Z: 99 Red Balloons
Some people observe that life is an uphill journey and all that matters is The Climb. I believe no such simple analogy for my career here at Aeste. You may remember that my task is to port the AEMB to QEMU and that I have successfully replicated an existing architecture as a first step. I was under no illusion that what was to come after that would not be much more difficult—but to say that I was completely prepared would be to give an undeserved compliment to my professionalism. Of course, given the style in which I have blogged thus far, you might already have figured out that my professionalism is by no means in accordance with the traditional model of stoicism.

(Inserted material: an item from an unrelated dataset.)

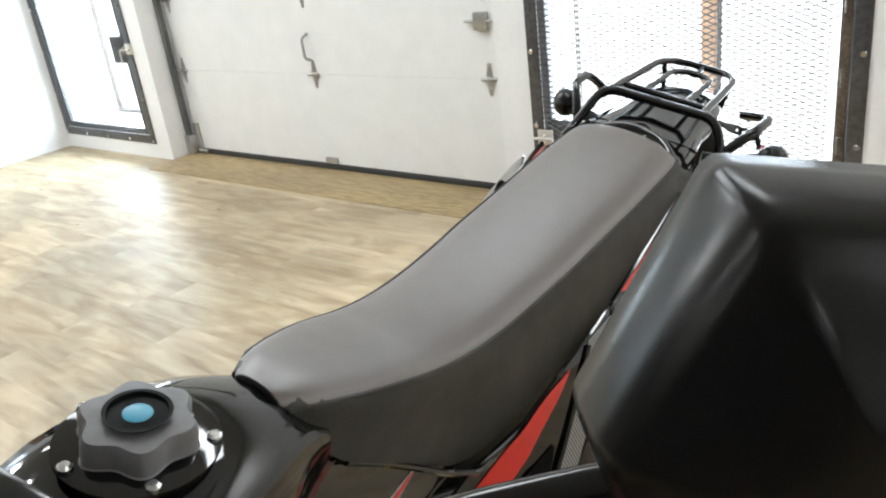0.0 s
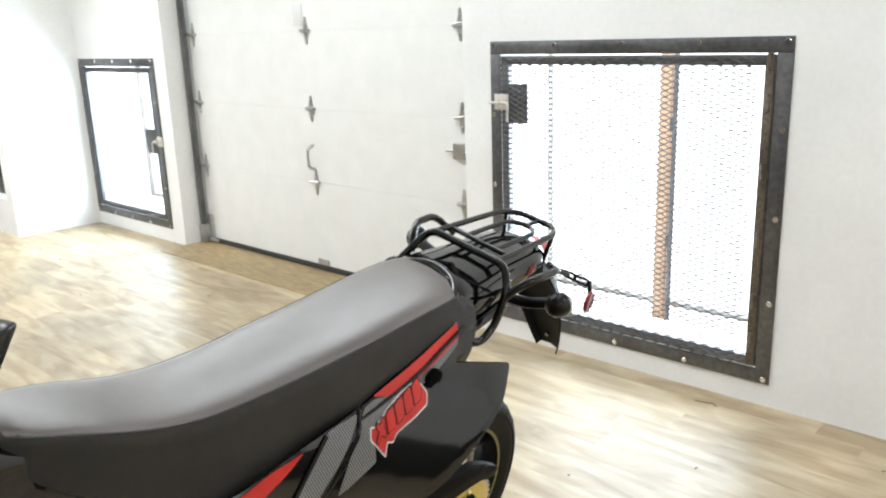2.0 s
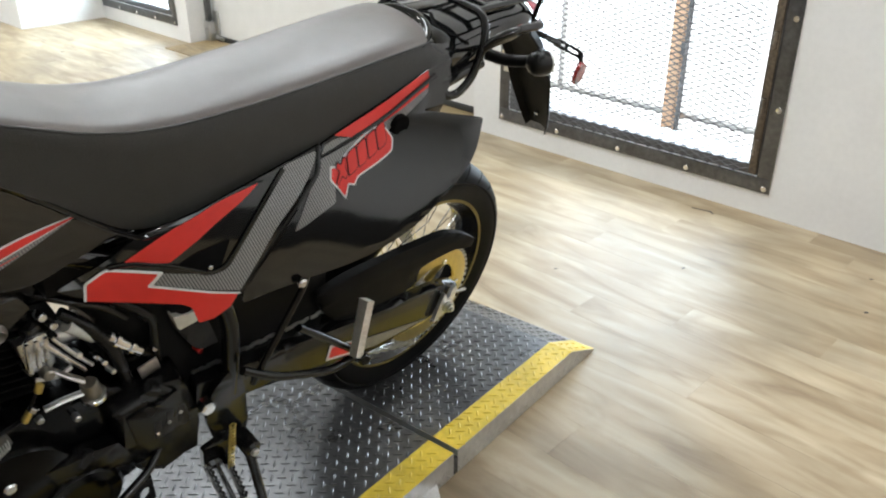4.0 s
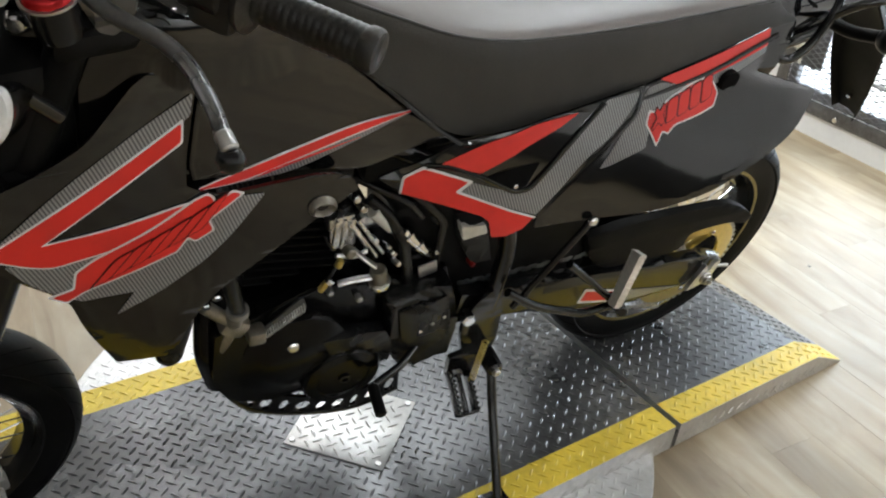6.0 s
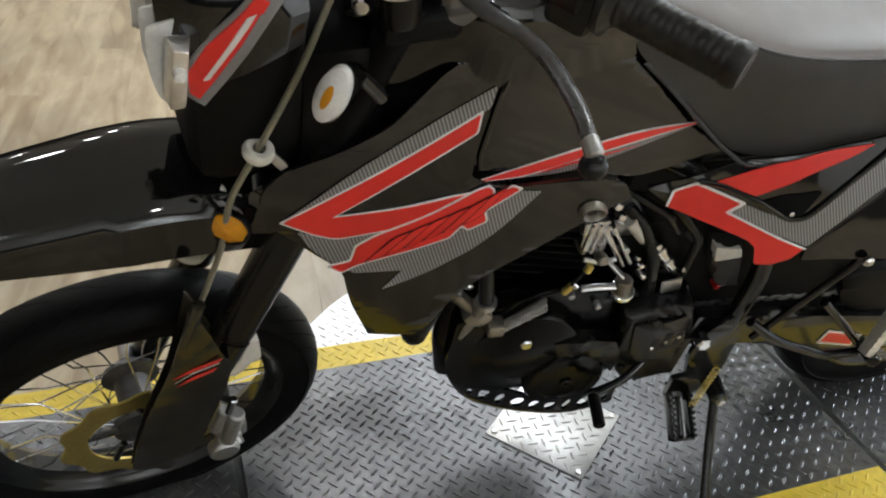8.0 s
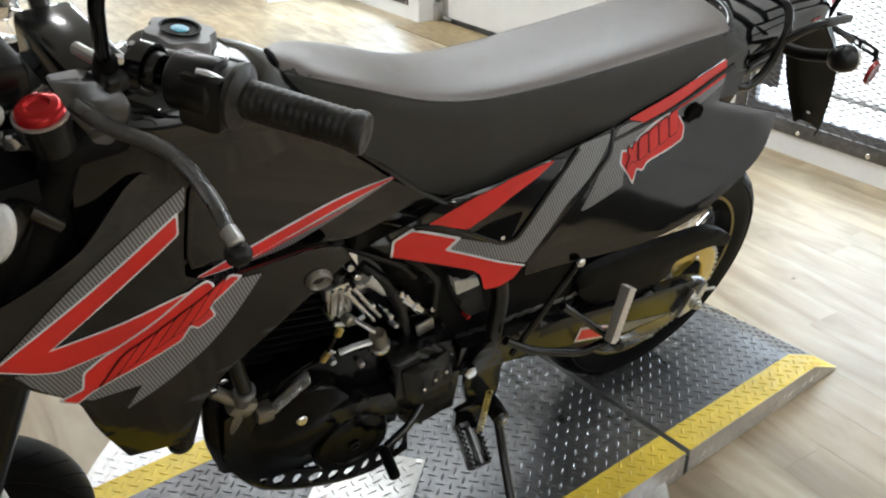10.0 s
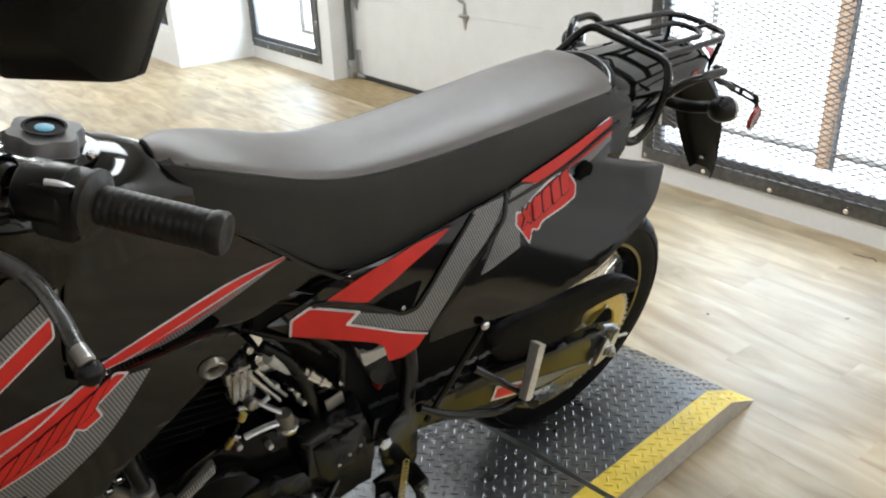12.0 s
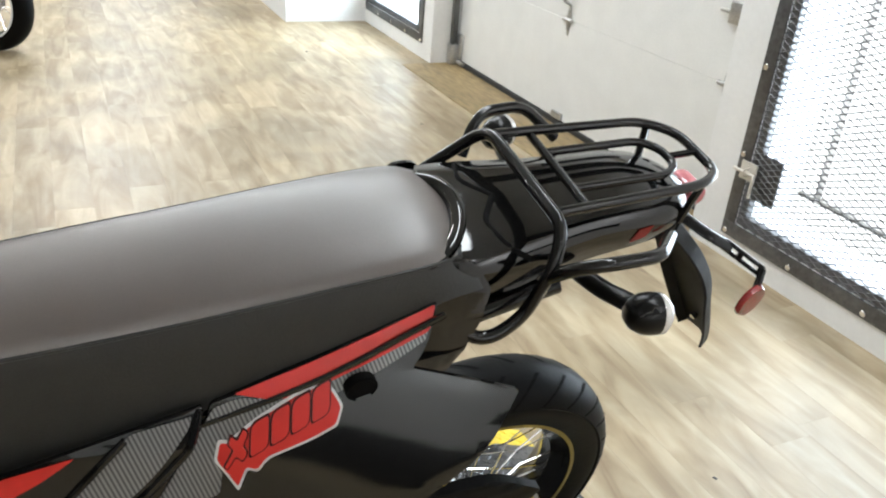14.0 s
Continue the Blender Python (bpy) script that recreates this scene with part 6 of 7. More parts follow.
part("spring_bracket", sheet([(0.738, 0.541), (0.744, 0.530), (0.812, 0.575), (0.806, 0.597), (0.800, 0.598)], lambda v, w: 0.160, 0, 0.003), LEVERM, eng, "grey cable bracket")
spr = [(0.170 + 0.0062 * math.cos(k * 1.2), 0.742 + 0.00072 * k, 0.540 + 0.0062 * math.sin(k * 1.2) + 0.00055 * k) for k in range(88)]
part("cable_spring", tube(spr, 0.0013, 5, 0.0), ZINC, eng, "bare cable spring")
blk = bmesh.new()
box((0.145, 0.672, 0.560), (0.178, 0.716, 0.596), 0.009, bm=blk, m=Matrix.Translation((0, 0.69, 0.58)) @ Matrix.Rotation(radians(-35), 4, "X") @ Matrix.Translation((0, -0.69, -0.58)))
tube([(0.160, 0.648, 0.628), (0.165, 0.672, 0.604), (0.165, 0.695, 0.582)], 0.0110, 12, 0.01, bm=blk)
rod((0.178, 0.689, 0.628), (0.168, 0.690, 0.585), 0.0130, 14, blk)
box((0.152, 0.712, 0.530), (0.182, 0.742, 0.558), 0.006, bm=blk)
part("thermostat_block", blk, CASTM, eng, "grey beige cast fitting")
for v, w in ((0.648, 0.640), (0.664, 0.655), (0.735, 0.548)):
    part("block_bolt", rod((0.160, v, w), (0.172, v, w - 0.003), 0.008, 6), CHROME, eng)
for k, (u, v, w, r) in enumerate(((0.12, 0.906, 0.728, 0.007), (0.126, 0.935, 0.655, 0.006), (0.13, 0.972, 0.620, 0.006), (0.13, 0.985, 0.592, 0.005), (0.125, 0.958, 0.575, 0.006), (0.12, 1.052, 0.668, 0.005), (0.125, 1.062, 0.598, 0.006), (0.12, 0.892, 0.752, 0.007), (0.13, 0.960, 0.640, 0.004))):
    part("fitting", rod((u - 0.02, v, w), (u, v + 0.003, w + 0.004), r, 8), POLISH if k % 2 else CHROME, eng)
part("reservoir", sheet(smooth_outline([(1.093, 0.668), (1.148, 0.660), (1.172, 0.60), (1.186, 0.556), (1.140, 0.560), (1.108, 0.615)]), lambda v, w: 0.132, 0, 0.08, rim=0.008), DARK, eng, "smoky dark plastic reservoir")
part("reservoir_window", sheet(smooth_outline([(1.092, 0.668), (1.143, 0.659), (1.152, 0.638), (1.104, 0.631)]), lambda v, w: 0.136, 0, 0.02, rim=0.002), NYLON, eng, "white plastic tank window")
part("red_fitting", rod((0.105, 1.150, 0.546), (0.124, 1.152, 0.544), 0.006, 12), REDD, eng, "small red hose fitting")
part("bright_plate", box((0.128, 1.030, 0.556), (0.133, 1.066, 0.586), 0.002, m=Matrix.Translation((0, 1.048, 0.57)) @ Matrix.Rotation(radians(14), 4, "X") @ Matrix.Translation((0, -1.048, -0.57))), ZINC, eng, "small zinc plate")
part("gear_lever", tube([(0.165, 1.045, 0.40), (0.185, 1.01, 0.375), (0.20, 0.95, 0.355)], 0.008, 10, 0.02), PAINTB, bike, "black gear lever")
part("gear_toe_peg", rod((0.20, 0.945, 0.355), (0.262, 0.938, 0.348), 0.011, 14), MATTE, bike)
SKID_TOP = [(0.0, 0.682, 0.470), (0.2, 0.711, 0.391), (0.4, 0.762, 0.328), (0.65, 0.885, 0.262), (0.85, 0.972, 0.256), (1.0, 1.037, 0.290)]
SKID_LOW = [(0.0, 0.668, 0.450), (0.2, 0.692, 0.352), (0.4, 0.748, 0.276), (0.65, 0.868, 0.214), (0.85, 0.965, 0.196), (1.0, 1.045, 0.222)]
guard_bm = bmesh.new()
cells = 13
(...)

My work ethic lies in the key idea that I strive to enjoy all I do and be proud of what I accomplish in the end.
After such an introduction, I think I must continue to demonstrate exactly (to floating-point accuracy) how much I enjoy myself here at Aeste. By the way, Aeste’s hiring and you can join in the enjoyment of an employment that welcomes individual excellence and communal sharing!
In this second phase of my porting the AEMB to QEMU, I have been taking working code apart to analyze, modify, and put back together. Sometimes I discarded the old code after analyzing because writing new code was much faster and cleaner. As programmers well know, changing anything that already works—no matter drastically or not—often invites bugs. In response to the analogy of The Climb, I find that this new world of bugs is more like Duck Hunt or a desert paradise where 99 Red Balloons appear out of nowhere, never at the same time, and never with the same magnitude. I like balloons, but for the sake of argument, I shall be the hunter who attempts to shoot down the floating bubbles. I don’t get to pick my targets, but I get to decide which balloons I attempt to obliterate first.
Hey, if one is able to view all work as play (in professional moderation, of course), one must have achieved a Zen in the office, yes? Not quite. Those who think that the world of play contains no ill-feeling must never have played hard. In some people is an inner drive to challenge limits continuously. In some others is a desire to showcase their skill, art, and finesse publicly. In another set of people is a great fear of screwing up and failing. Most people have a combination of these symptoms (and other quirks not listed here). I have the best disease: I feed off many of these little motivations and say “at least I’m not so extreme in [insert quirk here] that I [insert corresponding stereotype here]”. This infection is great, because I get to work my socks off and still feel good about my comparative normalcy. I still feel frustrated from time to time, but I bounce back quick enough.
Quick enough to shoot them balloons down before they…well…cloud my vision; before I’m overwhelmed by the sheer amount of work I have to do. At time of press, yours truly has a semi-functioning, semi-complete model of an AEMB system on QEMU that can boot up a binary executable. And he is rather proud of it. His socks are still on, which probably means that he has a long way to go before he is overworked.